» AIM OF THE TASK:
Check each line for the string "that", then give only how many lines have it.

» SUPPLIED DATA:
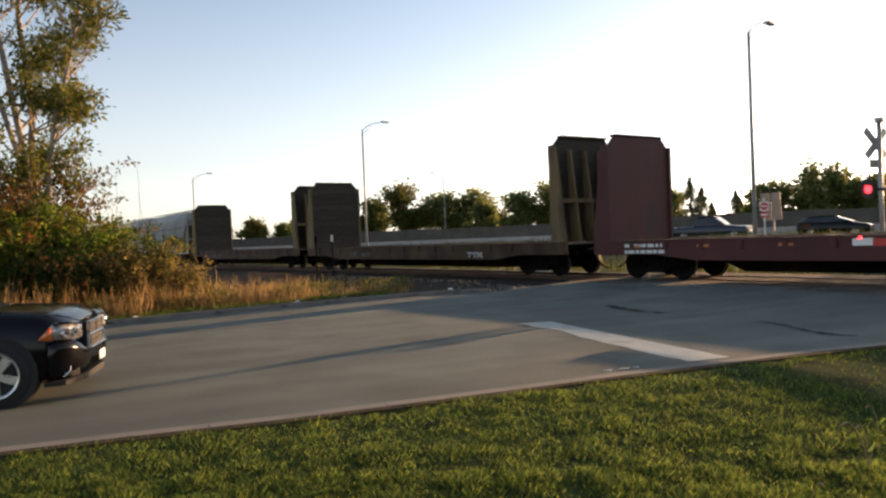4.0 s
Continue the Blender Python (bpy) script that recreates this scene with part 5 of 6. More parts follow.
GUARD = mat("weathered guard rail", (0.10, 0.09, 0.08), 0.7, 0.3, 0.25, 3, 40, 0.1)
BARK = mat("pale grey bark", (0.30, 0.245, 0.19), 0.9, 0, 0.35, 4, 30, 0.5, stretch=(1, 1, 0.3))
BARK_DARK = mat("dark bark", (0.07, 0.055, 0.04), 0.9, 0, 0.35, 4, 30, 0.5, stretch=(1, 1, 0.3))
TWIG = mat("dry brown stems", (0.085, 0.060, 0.038), 0.9, 0, 0.3, 5, 30, 0.2)
CAR_BLACK = mat("black car lacquer", (0.003, 0.003, 0.004), 0.16, 0.0, 0.05, 1, 60, 0.0, spec=0.22, coat=0.12)
CAR_NAVY = mat("dark blue car lacquer", (0.012, 0.018, 0.034), 0.25, 0.0, 0.05, 1, 60, 0.0, spec=0.4, coat=0.3)
TYRE = mat("tyre rubber", (0.018, 0.018, 0.018), 0.85, 0, 0.2, 6, 60, 0.2)
RIM = mat("silver wheel rim", (0.55, 0.55, 0.55), 0.3, 0.85, 0.06, 4, 40, 0.0)
CHROME = mat("chrome trim", (0.72, 0.72, 0.72), 0.12, 1.0, 0.03, 4, 40, 0.0)
LENS = mat("clear lamp lens", (0.42, 0.41, 0.39), 0.22, 0.45, 0.35, 12, 40, 0.0, coat=1.0)
AMBER = mat("amber lamp lens", (0.65, 0.14, 0.02), 0.2, 0.0, 0.1, 12, 40, 0.0, coat=1.0)
GLASS = glass_mat("car glass")
GRAVEL = mat("pale gravel", (0.26, 0.22, 0.19), 0.9, 0, 0.4, 12, 60, 0.3, stain=(0.10, 0.08, 0.07), stain_scale=3.0)
LEAF_GREEN = leaf_mat("summer green leaves", [(0.024, 0.054, 0.009), (0.058, 0.108, 0.014), (0.115, 0.165, 0.021), (0.18, 0.18, 0.027)], through=0.7)
LEAF_AUTUMN = leaf_mat("turning leaves", [(0.032, 0.052, 0.016), (0.072, 0.096, 0.024), (0.135, 0.135, 0.034), (0.22, 0.14, 0.036)], through=0.56)
LEAF_TREE = leaf_mat("yellow-green leaves of the tall trees", [(0.034, 0.056, 0.015), (0.080, 0.108, 0.025), (0.15, 0.155, 0.036), (0.21, 0.155, 0.04)], through=0.6)
LEAF_RUST = leaf_mat("rust brown leaves", [(0.10, 0.045, 0.016), (0.18, 0.085, 0.024), (0.10, 0.085, 0.025), (0.06, 0.05, 0.018)], through=0.5)
LEAF_GOLD = leaf_mat("yellow and orange leaves", [(0.12, 0.10, 0.022), (0.16, 0.065, 0.02), (0.08, 0.08, 0.02)])
LEAF_BROWN = leaf_mat("olive brown leaves and seed heads", [(0.070, 0.072, 0.022), (0.135, 0.118, 0.036), (0.21, 0.16, 0.052), (0.30, 0.215, 0.08)], through=0.68)
LEAF_DARK = leaf_mat("dark green leaves", [(0.026, 0.046, 0.012), (0.055, 0.085, 0.018), (0.09, 0.115, 0.024)], through=0.62)
LEAF_FAR = leaf_mat("distant tree leaves", [(0.065, 0.10, 0.034), (0.115, 0.15, 0.05), (0.17, 0.19, 0.062), (0.22, 0.20, 0.066)], through=0.58)
NEEDLE = leaf_mat("distant spruce needles", [(0.04, 0.055, 0.025), (0.07, 0.085, 0.035)], through=0.3)
BLADE = leaf_mat("lawn blades", [(0.036, 0.055, 0.024), (0.058, 0.094, 0.030), (0.112, 0.178, 0.034), (0.275, 0.305, 0.058)], through=0.74)
WEED_PALE = leaf_mat("pale dead weed stalk", [(0.20, 0.19, 0.12), (0.30, 0.28, 0.19)], through=0.5)
STRAW = leaf_mat("dry golden grass", [(0.16, 0.105, 0.045), (0.29, 0.185, 0.075), (0.46, 0.31, 0.14), (0.10, 0.08, 0.042)], through=0.6)
WEED_GREEN = leaf_mat("dark green weed leaves", [(0.02, 0.035, 0.012), (0.04, 0.06, 0.018), (0.07, 0.08, 0.025)], through=0.4)
FIELD_GRASS = leaf_mat("tall green and yellow grass", [(0.026, 0.050, 0.014), (0.050, 0.080, 0.018), (0.11, 0.105, 0.024), (0.055, 0.056, 0.018)], through=0.48)


def flakes(name, at, size, seed, flat=0.0, slim=0.55):
    """Many small pointed leaves, four corners each, at the given places."""
    rng = np.random.default_rng(seed)
    at = np.asarray(at, float)
    n = len(at)
    d = rng.normal(size=(n, 3))
    d /= np.linalg.norm(d, axis=1)[:, None]
    e = rng.normal(size=(n, 3))
    e[:, 2] *= 1 - flat
    e -= d * (d * e).sum(1)[:, None]
    e /= np.linalg.norm(e, axis=1)[:, None]
    k = (size * rng.uniform(0.6, 1.3, n))[:, None]
    v = np.empty((n, 4, 3))
    v[:, 0], v[:, 2] = at - d * k, at + d * k
    v[:, 1], v[:, 3] = at + e * k * slim, at - e * k * slim
    return quads(name, v)


def quads(name, v):
    n = len(v)
    me = bpy.data.meshes.new(name)
    me.vertices.add(4 * n)
    me.vertices.foreach_set("co", v.reshape(-1).astype(np.float32))
    me.loops.add(4 * n)
    me.loops.foreach_set("vertex_index", np.arange(4 * n, dtype=np.int32))
    me.polygons.add(n)
    me.polygons.foreach_set("loop_start", np.arange(0, 4 * n, 4, dtype=np.int32))
    me.polygons.foreach_set("loop_total", np.full(n, 4, dtype=np.int32))
    me.update(calc_edges=True)
    return me


def blades(name, xy, z, height, width, seed, lean=0.25):
    """Upright blades of grass: slim tapered quads that lean their own way."""
    rng = np.random.default_rng(seed)
    n = len(xy)
    a = rng.uniform(0, 2 * np.pi, n)
    b = rng.uniform(0, 2 * np.pi, n)
    h = height * rng.uniform(0.55, 1.25, n)
    w = width * rng.uniform(0.7, 1.3, n)
    base = np.column_stack([xy, z])
    side = np.column_stack([np.cos(a), np.sin(a), np.zeros(n)]) * w[:, None] / 2
    tip = base + np.column_stack([np.cos(b) * lean * h, np.sin(b) * lean * h, h])
    v = np.empty((n, 4, 3))
    v[:, 0], v[:, 1], v[:, 2], v[:, 3] = base - side, base + side, tip + side * 0.25, tip - side * 0.25
    return quads(name, v)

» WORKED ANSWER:
2